** start MATERIAL FOR THIS EXERCISE **

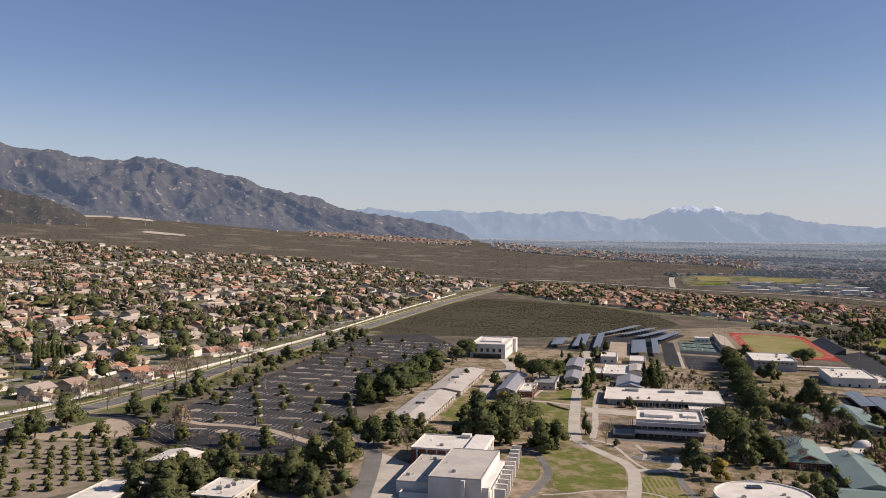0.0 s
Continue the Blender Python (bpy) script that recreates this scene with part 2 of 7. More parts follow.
M_GLASS = surface("dark_glazing", (0.02, 0.024, 0.03), (0.03, 0.034, 0.04), size=3, rough=0.12, bump=0.0)
# panel colour lightened to carry the sky reflected in the glass
M_SOLAR = surface("solar_glass", (0.148, 0.166, 0.186), (0.172, 0.19, 0.21), size=1.5, rough=0.3, bump=0.0, vary=0.10)
M_STEEL = surface("galvanised_steel", (0.36, 0.35, 0.33), (0.30, 0.29, 0.275), size=1, rough=0.55)
M_DARKMETAL = surface("dark_metal", (0.05, 0.05, 0.05), (0.07, 0.07, 0.07), size=1, rough=0.5)
M_TANK = surface("tank_steel", (0.36, 0.29, 0.235), (0.32, 0.26, 0.21), size=4, c3=(0.28, 0.22, 0.18), size3=10, rough=0.6)
M_WATER = surface("pool_water", (0.22, 0.38, 0.37), (0.26, 0.42, 0.41), size=4, rough=0.1, bump=0.05)
M_BARK = surface("bark", (0.16, 0.125, 0.095), (0.09, 0.07, 0.055), size=0.4)
M_TWIG = surface("bare_twigs", (0.36, 0.285, 0.225), (0.24, 0.185, 0.142), size=0.8, vary=0.25)
M_OAK = surface("oak_leaves", (0.046, 0.056, 0.025), (0.122, 0.13, 0.06), size=1.4, vary=0.25, rough=0.75, bump=0.25, lo=0.36, hi=0.68)
M_PINE = surface("pine_needles", (0.042, 0.054, 0.024), (0.115, 0.128, 0.055), size=1.4, vary=0.25, rough=0.8, bump=0.25, lo=0.36, hi=0.68)
M_LIGHTLEAF = surface("light_leaves", (0.066, 0.074, 0.028), (0.155, 0.155, 0.062), size=1.2, vary=0.25, rough=0.75, bump=0.3, lo=0.38, hi=0.66)
M_AUTUMN = surface("autumn_leaves", (0.17, 0.122, 0.075), (0.25, 0.188, 0.12), size=1.0, vary=0.12, rough=0.85, bump=0.2)
M_YELLOW = surface("yellow_leaves", (0.30, 0.21, 0.04), (0.20, 0.17, 0.045), size=1.0, vary=0.3, rough=0.8, bump=0.0)
M_SHRUB = palette("shrub_leaves", [(0.076, 0.08, 0.046), (0.09, 0.088, 0.053), (0.064, 0.068, 0.04), (0.115, 0.098, 0.07), (0.08, 0.084, 0.048), (0.098, 0.088, 0.06)], size=0.6, dirt=0.4)
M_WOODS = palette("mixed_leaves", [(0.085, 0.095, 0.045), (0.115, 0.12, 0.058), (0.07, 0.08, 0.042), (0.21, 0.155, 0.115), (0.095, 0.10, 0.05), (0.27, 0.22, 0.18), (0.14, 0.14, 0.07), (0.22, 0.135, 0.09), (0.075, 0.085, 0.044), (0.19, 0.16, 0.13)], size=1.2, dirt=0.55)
M_TILE = palette("roof_tiles", [(0.38, 0.21, 0.145), (0.33, 0.245, 0.195), (0.42, 0.32, 0.245), (0.29, 0.23, 0.19), (0.40, 0.34, 0.285), (0.44, 0.235, 0.155), (0.45, 0.39, 0.33), (0.34, 0.285, 0.24), (0.24, 0.20, 0.17)], size=1.0)
M_TERRACOTTA = palette("terracotta_tiles", [(0.31, 0.16, 0.11), (0.27, 0.163, 0.12), (0.34, 0.20, 0.14), (0.24, 0.17, 0.137), (0.34, 0.25, 0.19), (0.30, 0.148, 0.10), (0.26, 0.205, 0.165)], size=1.0)
M_FARTILE = palette("mixed_tiles", [(0.29, 0.175, 0.13), (0.19, 0.155, 0.13), (0.25, 0.175, 0.14), (0.15, 0.125, 0.11), (0.26, 0.21, 0.175), (0.28, 0.165, 0.12)], size=1.0)
M_SHINGLE = palette("brown_shingles", [(0.19, 0.15, 0.122), (0.225, 0.182, 0.15), (0.16, 0.135, 0.118), (0.25, 0.16, 0.12), (0.28, 0.24, 0.20), (0.14, 0.122, 0.11), (0.21, 0.172, 0.145), (0.25, 0.205, 0.168)], size=1.0)
M_HOUSE = palette("house_plaster", [(0.62, 0.56, 0.48), (0.55, 0.48, 0.40), (0.68, 0.64, 0.58), (0.50, 0.44, 0.37), (0.60, 0.52, 0.42)])
M_TANSHINGLE = palette("tan_shingles", [(0.30, 0.25, 0.19), (0.17, 0.14, 0.12), (0.33, 0.275, 0.21), (0.30, 0.15, 0.105), (0.24, 0.20, 0.16)], size=1.0)
M_DULLHOUSE = palette("dull_house_plaster", [(0.50, 0.46, 0.42), (0.58, 0.56, 0.53), (0.42, 0.38, 0.345), (0.66, 0.64, 0.61), (0.46, 0.42, 0.375)])
M_CARPAINT = palette("car_paint", [(0.70, 0.70, 0.70), (0.06, 0.06, 0.065), (0.35, 0.36, 0.37), (0.22, 0.03, 0.03), (0.72, 0.72, 0.70), (0.05, 0.08, 0.16), (0.15, 0.15, 0.155)], rough=0.3, dirt=0.06)
M_TYRE = surface("tyre_rubber", (0.02, 0.02, 0.02), (0.03, 0.03, 0.03), size=0.3)


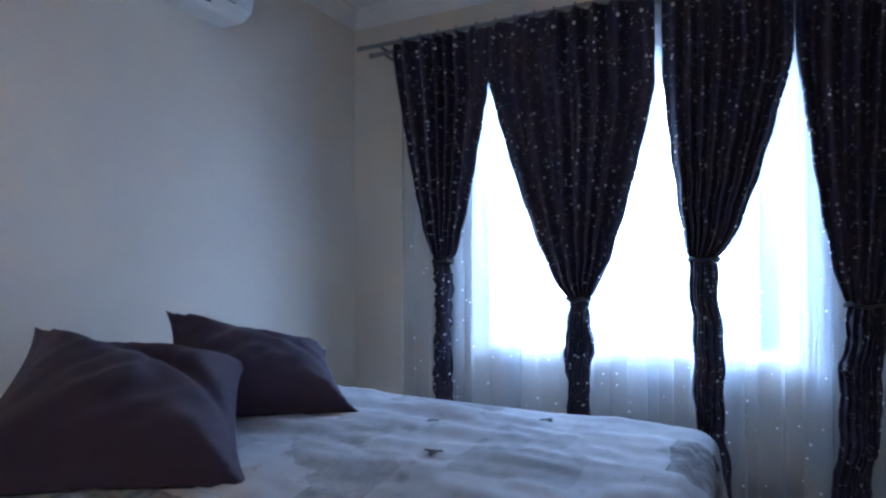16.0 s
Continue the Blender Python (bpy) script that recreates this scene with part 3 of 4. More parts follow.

** end MATERIAL FOR THIS EXERCISE **

• PROBLEM TO WORK ON:
Give back each entry exactly as it appears, with no pictures.

• COMPLETE RESPONSE:
0.0 s
Continue the Blender Python (bpy) script that recreates this scene with part 2 of 7. More parts follow.
M_GLASS = surface("dark_glazing", (0.02, 0.024, 0.03), (0.03, 0.034, 0.04), size=3, rough=0.12, bump=0.0)
# panel colour lightened to carry the sky reflected in the glass
M_SOLAR = surface("solar_glass", (0.148, 0.166, 0.186), (0.172, 0.19, 0.21), size=1.5, rough=0.3, bump=0.0, vary=0.10)
M_STEEL = surface("galvanised_steel", (0.36, 0.35, 0.33), (0.30, 0.29, 0.275), size=1, rough=0.55)
M_DARKMETAL = surface("dark_metal", (0.05, 0.05, 0.05), (0.07, 0.07, 0.07), size=1, rough=0.5)
M_TANK = surface("tank_steel", (0.36, 0.29, 0.235), (0.32, 0.26, 0.21), size=4, c3=(0.28, 0.22, 0.18), size3=10, rough=0.6)
M_WATER = surface("pool_water", (0.22, 0.38, 0.37), (0.26, 0.42, 0.41), size=4, rough=0.1, bump=0.05)
M_BARK = surface("bark", (0.16, 0.125, 0.095), (0.09, 0.07, 0.055), size=0.4)
M_TWIG = surface("bare_twigs", (0.36, 0.285, 0.225), (0.24, 0.185, 0.142), size=0.8, vary=0.25)
M_OAK = surface("oak_leaves", (0.046, 0.056, 0.025), (0.122, 0.13, 0.06), size=1.4, vary=0.25, rough=0.75, bump=0.25, lo=0.36, hi=0.68)
M_PINE = surface("pine_needles", (0.042, 0.054, 0.024), (0.115, 0.128, 0.055), size=1.4, vary=0.25, rough=0.8, bump=0.25, lo=0.36, hi=0.68)
M_LIGHTLEAF = surface("light_leaves", (0.066, 0.074, 0.028), (0.155, 0.155, 0.062), size=1.2, vary=0.25, rough=0.75, bump=0.3, lo=0.38, hi=0.66)
M_AUTUMN = surface("autumn_leaves", (0.17, 0.122, 0.075), (0.25, 0.188, 0.12), size=1.0, vary=0.12, rough=0.85, bump=0.2)
M_YELLOW = surface("yellow_leaves", (0.30, 0.21, 0.04), (0.20, 0.17, 0.045), size=1.0, vary=0.3, rough=0.8, bump=0.0)
M_SHRUB = palette("shrub_leaves", [(0.076, 0.08, 0.046), (0.09, 0.088, 0.053), (0.064, 0.068, 0.04), (0.115, 0.098, 0.07), (0.08, 0.084, 0.048), (0.098, 0.088, 0.06)], size=0.6, dirt=0.4)
M_WOODS = palette("mixed_leaves", [(0.085, 0.095, 0.045), (0.115, 0.12, 0.058), (0.07, 0.08, 0.042), (0.21, 0.155, 0.115), (0.095, 0.10, 0.05), (0.27, 0.22, 0.18), (0.14, 0.14, 0.07), (0.22, 0.135, 0.09), (0.075, 0.085, 0.044), (0.19, 0.16, 0.13)], size=1.2, dirt=0.55)
M_TILE = palette("roof_tiles", [(0.38, 0.21, 0.145), (0.33, 0.245, 0.195), (0.42, 0.32, 0.245), (0.29, 0.23, 0.19), (0.40, 0.34, 0.285), (0.44, 0.235, 0.155), (0.45, 0.39, 0.33), (0.34, 0.285, 0.24), (0.24, 0.20, 0.17)], size=1.0)
M_TERRACOTTA = palette("terracotta_tiles", [(0.31, 0.16, 0.11), (0.27, 0.163, 0.12), (0.34, 0.20, 0.14), (0.24, 0.17, 0.137), (0.34, 0.25, 0.19), (0.30, 0.148, 0.10), (0.26, 0.205, 0.165)], size=1.0)
M_FARTILE = palette("mixed_tiles", [(0.29, 0.175, 0.13), (0.19, 0.155, 0.13), (0.25, 0.175, 0.14), (0.15, 0.125, 0.11), (0.26, 0.21, 0.175), (0.28, 0.165, 0.12)], size=1.0)
M_SHINGLE = palette("brown_shingles", [(0.19, 0.15, 0.122), (0.225, 0.182, 0.15), (0.16, 0.135, 0.118), (0.25, 0.16, 0.12), (0.28, 0.24, 0.20), (0.14, 0.122, 0.11), (0.21, 0.172, 0.145), (0.25, 0.205, 0.168)], size=1.0)
M_HOUSE = palette("house_plaster", [(0.62, 0.56, 0.48), (0.55, 0.48, 0.40), (0.68, 0.64, 0.58), (0.50, 0.44, 0.37), (0.60, 0.52, 0.42)])
M_TANSHINGLE = palette("tan_shingles", [(0.30, 0.25, 0.19), (0.17, 0.14, 0.12), (0.33, 0.275, 0.21), (0.30, 0.15, 0.105), (0.24, 0.20, 0.16)], size=1.0)
M_DULLHOUSE = palette("dull_house_plaster", [(0.50, 0.46, 0.42), (0.58, 0.56, 0.53), (0.42, 0.38, 0.345), (0.66, 0.64, 0.61), (0.46, 0.42, 0.375)])
M_CARPAINT = palette("car_paint", [(0.70, 0.70, 0.70), (0.06, 0.06, 0.065), (0.35, 0.36, 0.37), (0.22, 0.03, 0.03), (0.72, 0.72, 0.70), (0.05, 0.08, 0.16), (0.15, 0.15, 0.155)], rough=0.3, dirt=0.06)
M_TYRE = surface("tyre_rubber", (0.02, 0.02, 0.02), (0.03, 0.03, 0.03), size=0.3)


16.0 s
Continue the Blender Python (bpy) script that recreates this scene with part 3 of 4. More parts follow.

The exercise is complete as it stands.